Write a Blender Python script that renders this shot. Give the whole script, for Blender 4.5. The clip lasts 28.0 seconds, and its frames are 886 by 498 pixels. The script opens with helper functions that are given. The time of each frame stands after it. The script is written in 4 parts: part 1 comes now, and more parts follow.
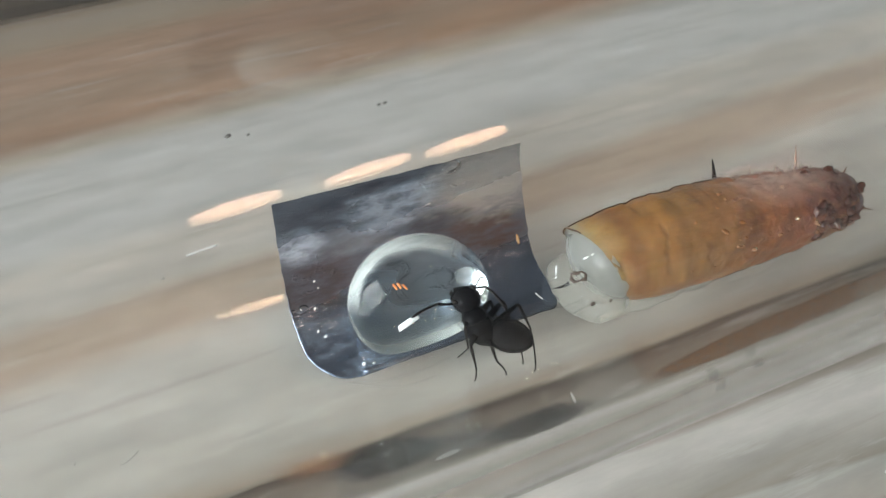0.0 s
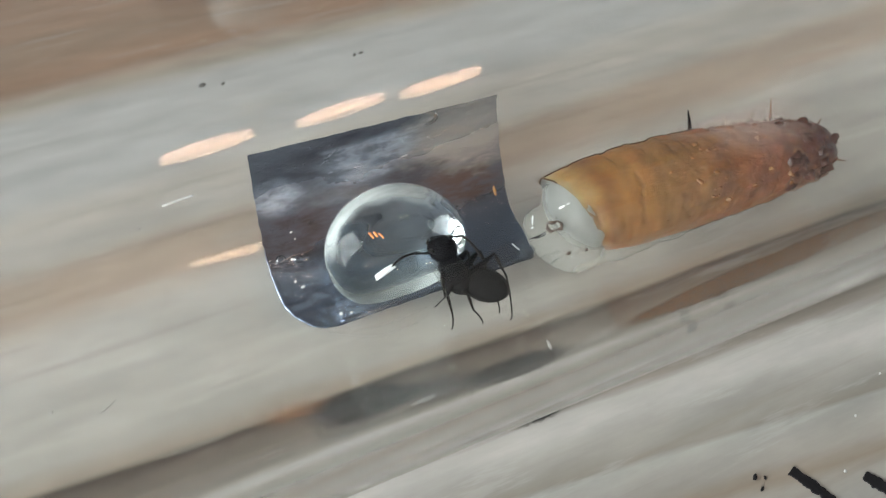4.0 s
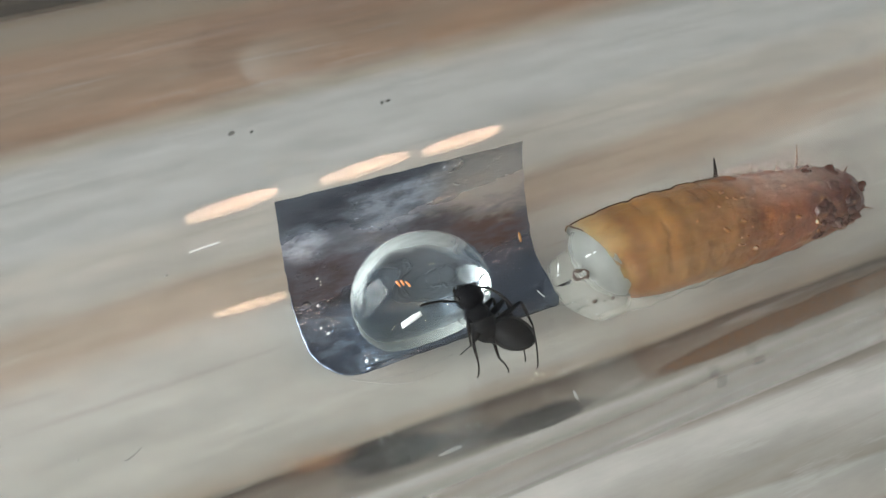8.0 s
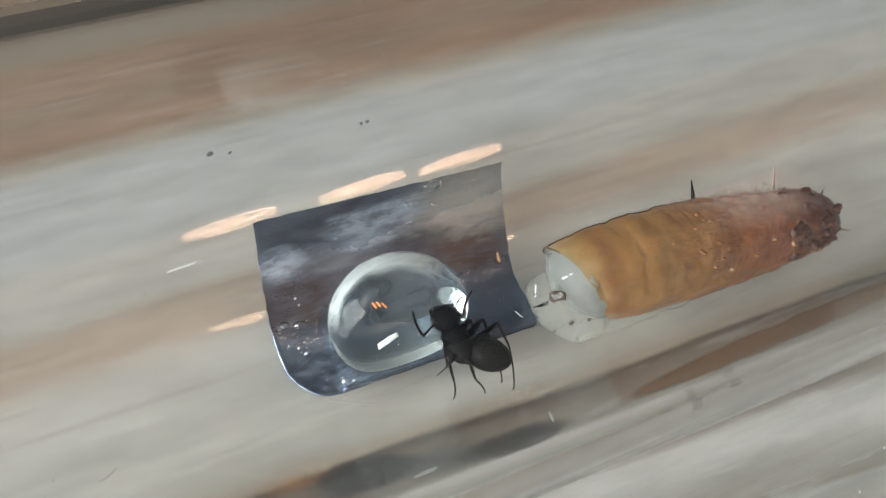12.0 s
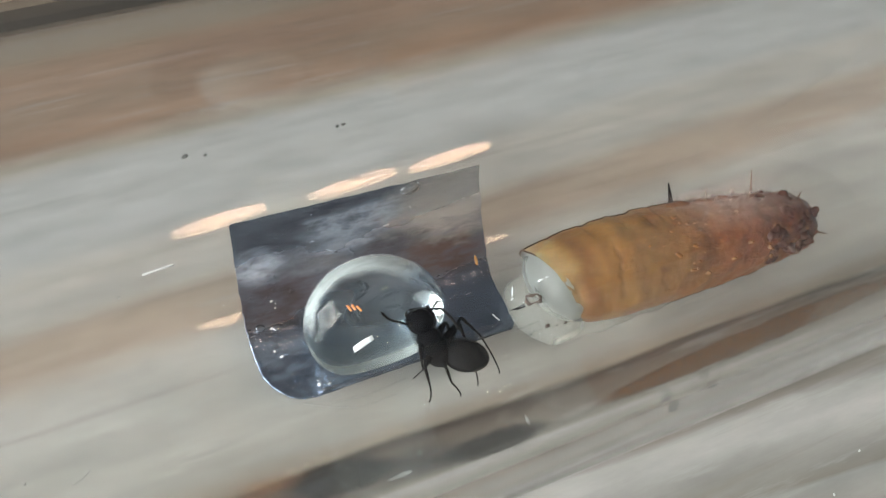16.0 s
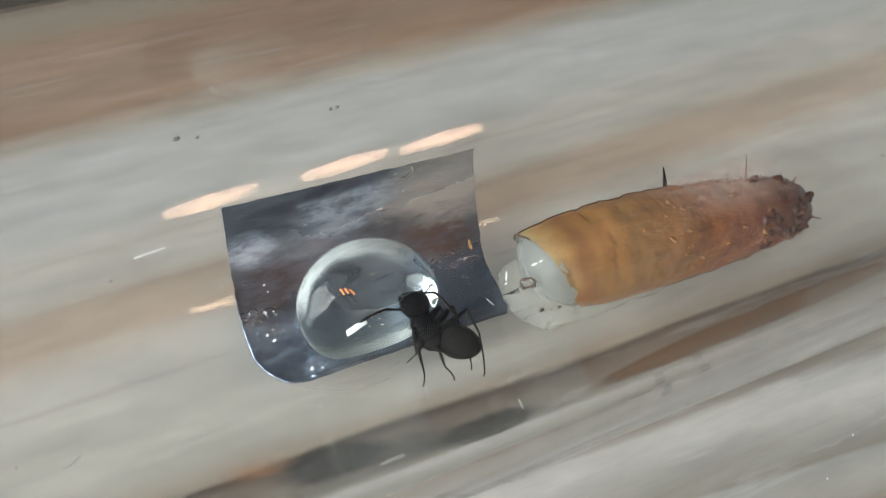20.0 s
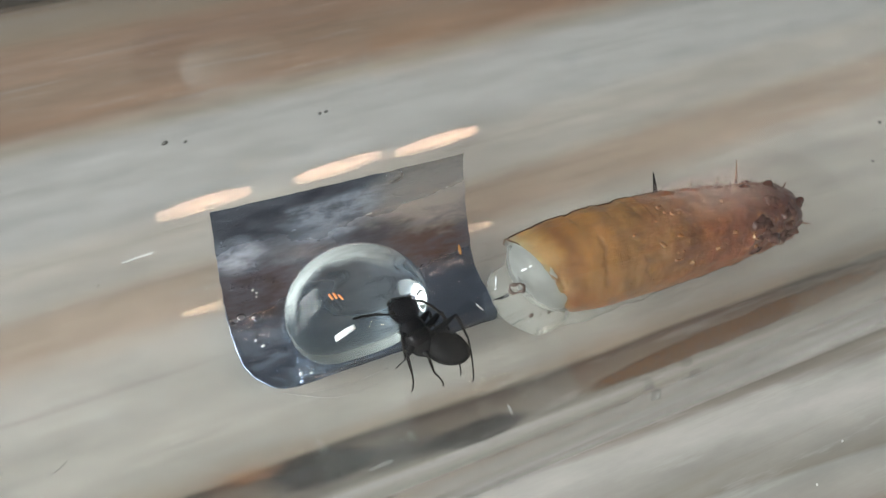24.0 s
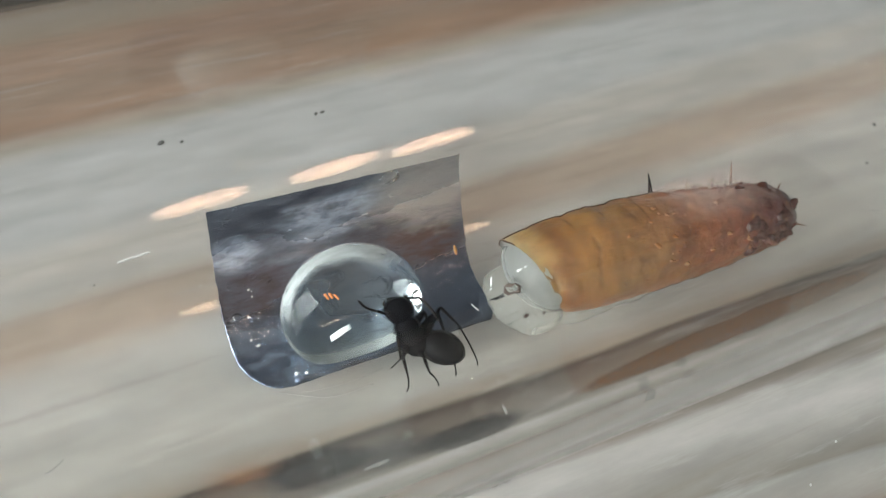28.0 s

++++++++++++++++++++

## GOAL OF THE EXERCISE
Reproduce the whole listing above word for word, but not its pictures.

## SOLUTION TO THIS PROBLEM
Write a Blender Python script that renders this shot. Give the whole script, for Blender 4.5. The clip lasts 28.0 seconds, and its frames are 886 by 498 pixels. The script opens with helper functions that are given. The time of each frame stands after it. The script is written in 4 parts: part 1 comes now, and more parts follow.
0.0 s
4.0 s
8.0 s
12.0 s
16.0 s
20.0 s
24.0 s
28.0 s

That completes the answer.